至今去過的地方也不算少了,偏巧雲南一直未涉獵。
「怎麼,你不喜歡嗎?」
陳修染觀察著景初的反應,發現她平靜得有些異常,不免懷疑是不是不喜歡他定的這個地方。事實上,他很少出去旅行,雲南也是郭曉推薦的地方之一,最後得到郭晨的認可,這才拿來了攻略。

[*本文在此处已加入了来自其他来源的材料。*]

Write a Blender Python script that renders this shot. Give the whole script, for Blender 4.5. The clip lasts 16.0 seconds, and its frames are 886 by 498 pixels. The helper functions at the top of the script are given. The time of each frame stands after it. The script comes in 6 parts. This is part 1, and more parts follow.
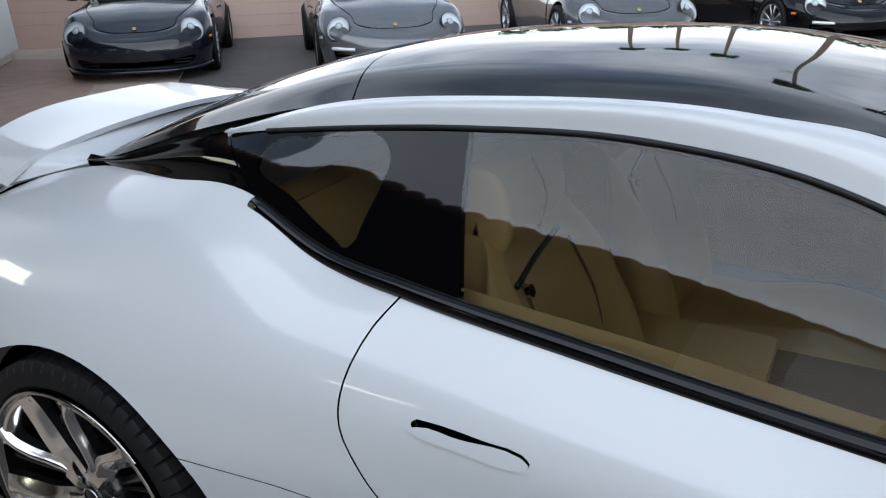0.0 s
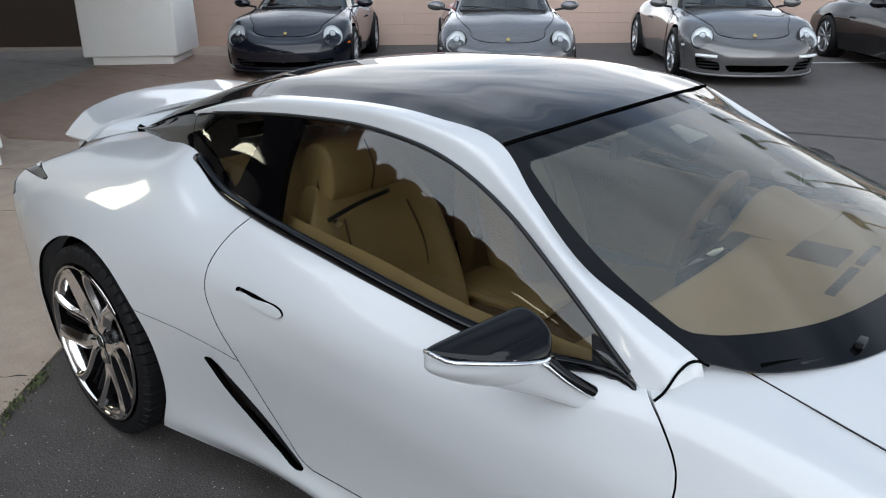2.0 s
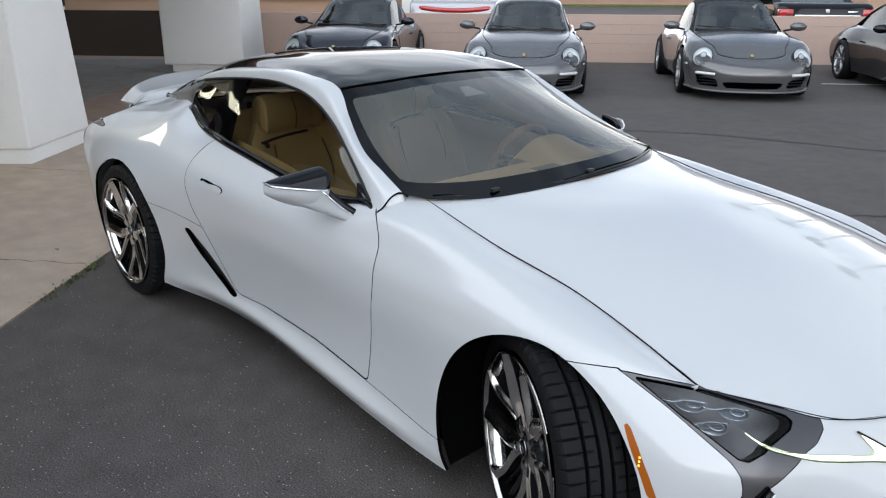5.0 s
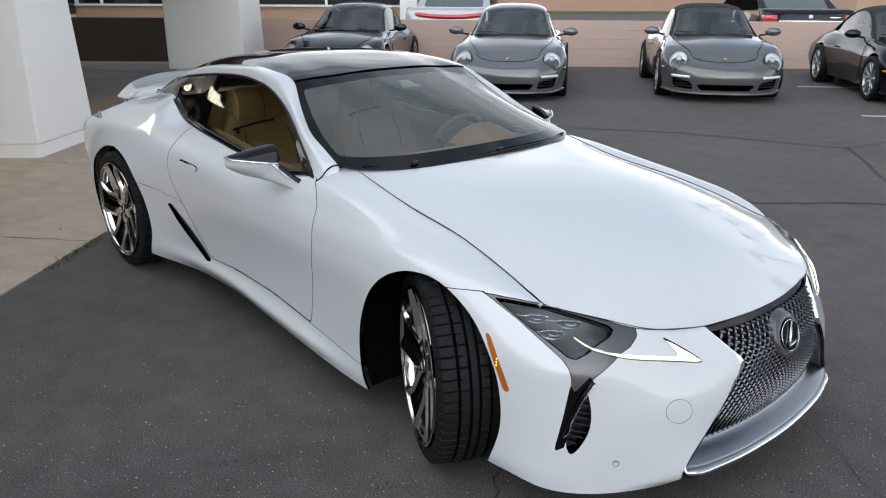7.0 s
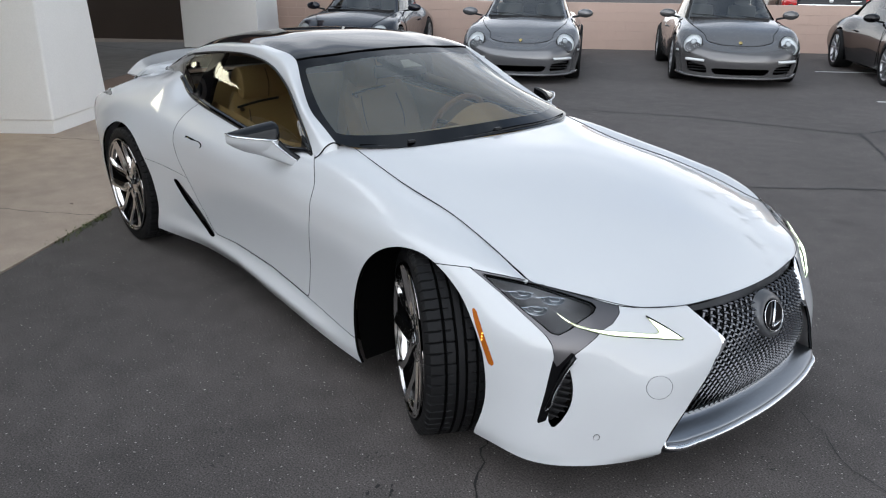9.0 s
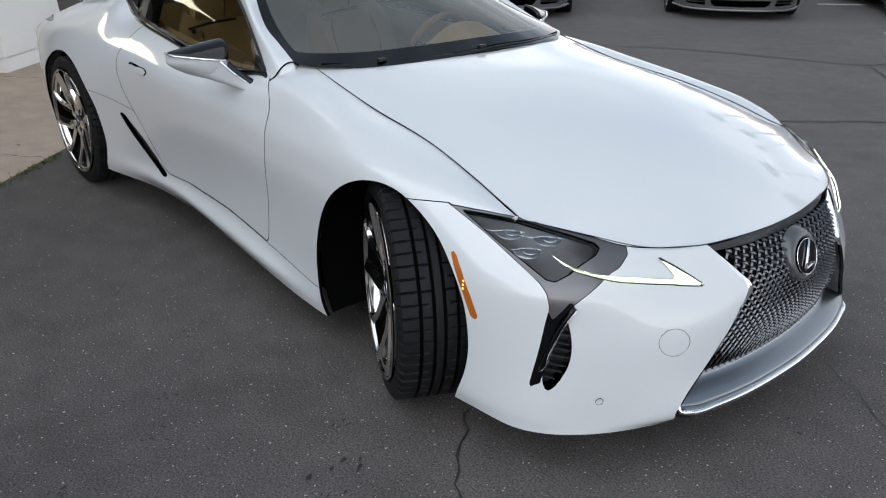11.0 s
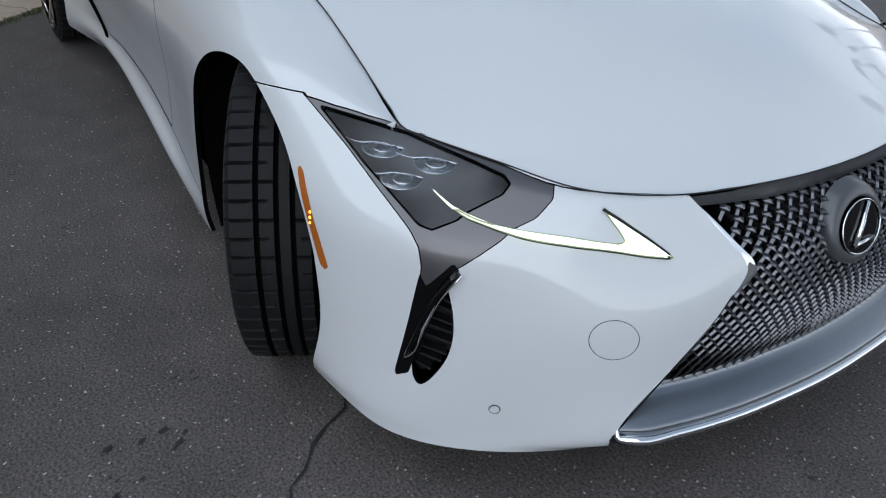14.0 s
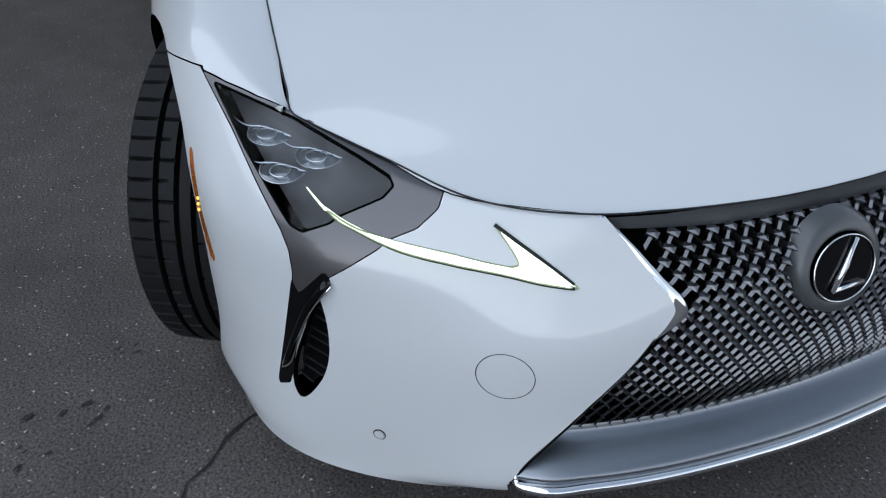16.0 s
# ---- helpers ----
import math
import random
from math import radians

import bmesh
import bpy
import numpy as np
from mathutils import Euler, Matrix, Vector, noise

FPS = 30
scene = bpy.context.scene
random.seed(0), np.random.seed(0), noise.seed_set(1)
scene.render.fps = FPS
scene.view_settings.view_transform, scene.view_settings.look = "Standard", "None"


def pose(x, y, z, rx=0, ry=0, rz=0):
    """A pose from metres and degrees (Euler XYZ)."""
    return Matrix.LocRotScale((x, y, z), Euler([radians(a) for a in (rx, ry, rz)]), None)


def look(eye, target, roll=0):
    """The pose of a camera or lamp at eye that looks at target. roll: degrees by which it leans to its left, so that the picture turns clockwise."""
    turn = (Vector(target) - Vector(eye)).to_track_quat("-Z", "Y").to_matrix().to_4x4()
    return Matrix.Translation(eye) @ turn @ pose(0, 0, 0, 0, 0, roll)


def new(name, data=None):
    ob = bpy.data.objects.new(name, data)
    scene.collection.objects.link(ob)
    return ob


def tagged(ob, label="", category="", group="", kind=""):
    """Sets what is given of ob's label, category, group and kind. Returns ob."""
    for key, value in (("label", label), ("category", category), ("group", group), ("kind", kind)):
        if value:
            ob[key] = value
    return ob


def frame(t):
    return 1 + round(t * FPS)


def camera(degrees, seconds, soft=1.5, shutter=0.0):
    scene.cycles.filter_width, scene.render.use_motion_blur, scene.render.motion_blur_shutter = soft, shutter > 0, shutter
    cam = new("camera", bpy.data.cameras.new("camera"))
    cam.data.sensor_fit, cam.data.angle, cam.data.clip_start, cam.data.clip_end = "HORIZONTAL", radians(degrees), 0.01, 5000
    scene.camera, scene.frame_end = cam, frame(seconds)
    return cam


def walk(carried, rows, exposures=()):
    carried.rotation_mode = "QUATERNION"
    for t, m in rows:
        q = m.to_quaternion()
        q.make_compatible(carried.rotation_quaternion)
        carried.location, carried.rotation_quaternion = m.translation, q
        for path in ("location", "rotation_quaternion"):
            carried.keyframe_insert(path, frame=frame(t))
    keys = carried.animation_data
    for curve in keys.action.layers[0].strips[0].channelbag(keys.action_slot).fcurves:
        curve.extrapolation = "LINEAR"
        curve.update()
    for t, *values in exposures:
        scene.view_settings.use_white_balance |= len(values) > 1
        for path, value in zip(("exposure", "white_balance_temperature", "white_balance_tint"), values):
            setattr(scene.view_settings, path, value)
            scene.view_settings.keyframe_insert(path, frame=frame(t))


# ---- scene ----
cam = camera(60.1, 16.0, soft=1.15)
PATH = [
    (0, (-1.471, -1.796, 1.549), (-2.364, -0.17, 0.799), -1.4),
    (0.5, (-1.194, -1.838, 1.582), (-2.271, -0.314, 0.864), -1.0),
    (1, (-0.908, -1.923, 1.597), (-2.059, -0.451, 0.883), -0.5),
    (1.5, (-0.613, -1.961, 1.644), (-1.809, -0.528, 0.925), -0.2),
    (2, (-0.323, -1.956, 1.671), (-1.561, -0.56, 0.95), -0.2),
    (2.5, (-0.063, -2.026, 1.673), (-1.342, -0.666, 0.955), -0.1),
    (3, (0.199, -2.089, 1.685), (-1.116, -0.764, 0.97), -0.1),
    (3.5, (0.471, -2.095, 1.682), (-0.876, -0.797, 0.973), -0.1),
    (4, (0.723, -2.171, 1.688), (-0.647, -0.895, 0.984), -0.2),
    (4.2, (0.823, -2.224, 1.684), (-0.555, -0.953, 0.988), 0.1),
    (6.3, (1.721, -2.5, 1.698), (0.32, -1.232, 1.042), 0.2),
    (6.5, (1.77, -2.519, 1.701), (0.366, -1.253, 1.046), 0.2),
    (7, (1.89, -2.51, 1.698), (0.48, -1.251, 1.045), 0.2),
    (7.5, (1.98, -2.491, 1.69), (0.559, -1.245, 1.036), 0.2),
    (8, (1.981, -2.481, 1.685), (0.55, -1.251, 1.023), 0.2),
    (8.5, (1.987, -2.482, 1.685), (0.55, -1.264, 1.015), 0.2),
    (8.7, (1.996, -2.491, 1.702), (0.562, -1.275, 1.022), 0.5),
    (10.8, (1.798, -2.234, 1.544), (0.417, -1.036, 0.734), 0.0),
    (11, (1.738, -2.197, 1.509), (0.368, -0.993, 0.687), 0.3),
    (11.5, (1.687, -2.055, 1.45), (0.326, -0.863, 0.598), 0.8),
    (12, (1.674, -1.871, 1.396), (0.315, -0.703, 0.509), 1.6),
    (12.5, (1.647, -1.734, 1.349), (0.278, -0.611, 0.42), 2.0),
    (13, (1.579, -1.586, 1.302), (0.199, -0.517, 0.326), 2.3),
    (13.5, (1.54, -1.493, 1.282), (0.146, -0.488, 0.258), 2.4),
    (14, (1.53, -1.376, 1.27), (0.112, -0.45, 0.206), 2.3),
    (14.5, (1.556, -1.242, 1.265), (0.115, -0.394, 0.169), 2.2),
    (15, (1.561, -1.151, 1.269), (0.097, -0.385, 0.142), 1.8),
    (15.5, (1.551, -1.049, 1.254), (0.06, -0.363, 0.112), 1.3),
    (16, (1.545, -0.928, 1.252), (0.029, -0.328, 0.093), 0.7),
]
walk(cam, [(t, look(eye, target, roll)) for t, eye, target, roll in PATH], exposures=[(0.0, 0.6, 5780, 9), (1.5, 0.68, 6000, 9), (3.5, 0.64, 5960, 9), (7.0, 0.6, 6080, 10), (11.0, 0.57, 6060, 9), (12.5, 0.42, 5920, 8), (14.0, 0.28, 5770, 8), (16.0, 0.24, 5640, 8)])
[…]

「不是。」景初將攻略摺疊好放在包包上,「我很喜歡雲南,只是沒想到一直想去的地方,拖著拖著,最後是跟你一起。」
難怪人們都說,雲南是一個適合邂逅、適合談戀愛的地方,錯過了那麼久,是為了等一個陳修染與她一起攜手同行。
景初忽然開始期待這趟旅行了。
「喜歡就好,等我休假申請下來,我們就訂機票。」
「好。」
要跟陳修染一起去雲南旅行啦,景初還在車上,就迫不及待地把這個消息分享到了閨密群里,等到晚上終於等來了回音。
秦時與結束拍攝,看見消息後第一時間給她打來電話。
「都說旅行是證明一段關係是否可以繼續下去的有力武器,加油啊小景初,終於要邁出這一步了。」
「哈?」
景初都沒聽懂這話是什麼意思,秦時與難得有耐心地一點點解釋給她聽。
「他會不會照顧你,兩個人一起的旅途里,會不會處處為你著想,保護你,關心你,這些都是生活中輕易觀察不來的。你要珍惜這次機會,好好考察一下陳修染這個人值不值得。」
考察陳修染……
景初捂著額頭自嘲道:「不是我考察他,而是他考察我吧……我才是那個,一出去玩,就暴露各種毛病的人。」
「你指路痴?」
秦時與跟景初出去玩過,從做攻略到旅行過程中的指路,都是她來擔當。第一,景初有選擇困難症,輕易做不了決定;第二,時間上把握不准,哪個景點應該先去,哪個應該放在後面,都分辨不清。還有一點,就是路痴,看導航都不一定能找准東西南北。
作為閨密,這點秦時與跟霍長安都清楚,也願意分擔這方面的壓力。
但陳修染能不能,就不一定了。
「慶幸的是他有攻略,並不用我去擔心這個。」
「那你還有什麼毛病?總而言之聽我一句話,出門在外,總有一個人是主心骨,凡事聽他決定就行,至於你喜歡的,不用藏著掖著,表達出來,看他會不會順著你。」
男人也好,女人也罷,順著時,是對對方的信任與尊重,遵循自己內心的喜歡,是對自己的尊重。
秦時與一直是一個非常有獨立思想跟自主意見的人,這點,也是景初非常想要學的。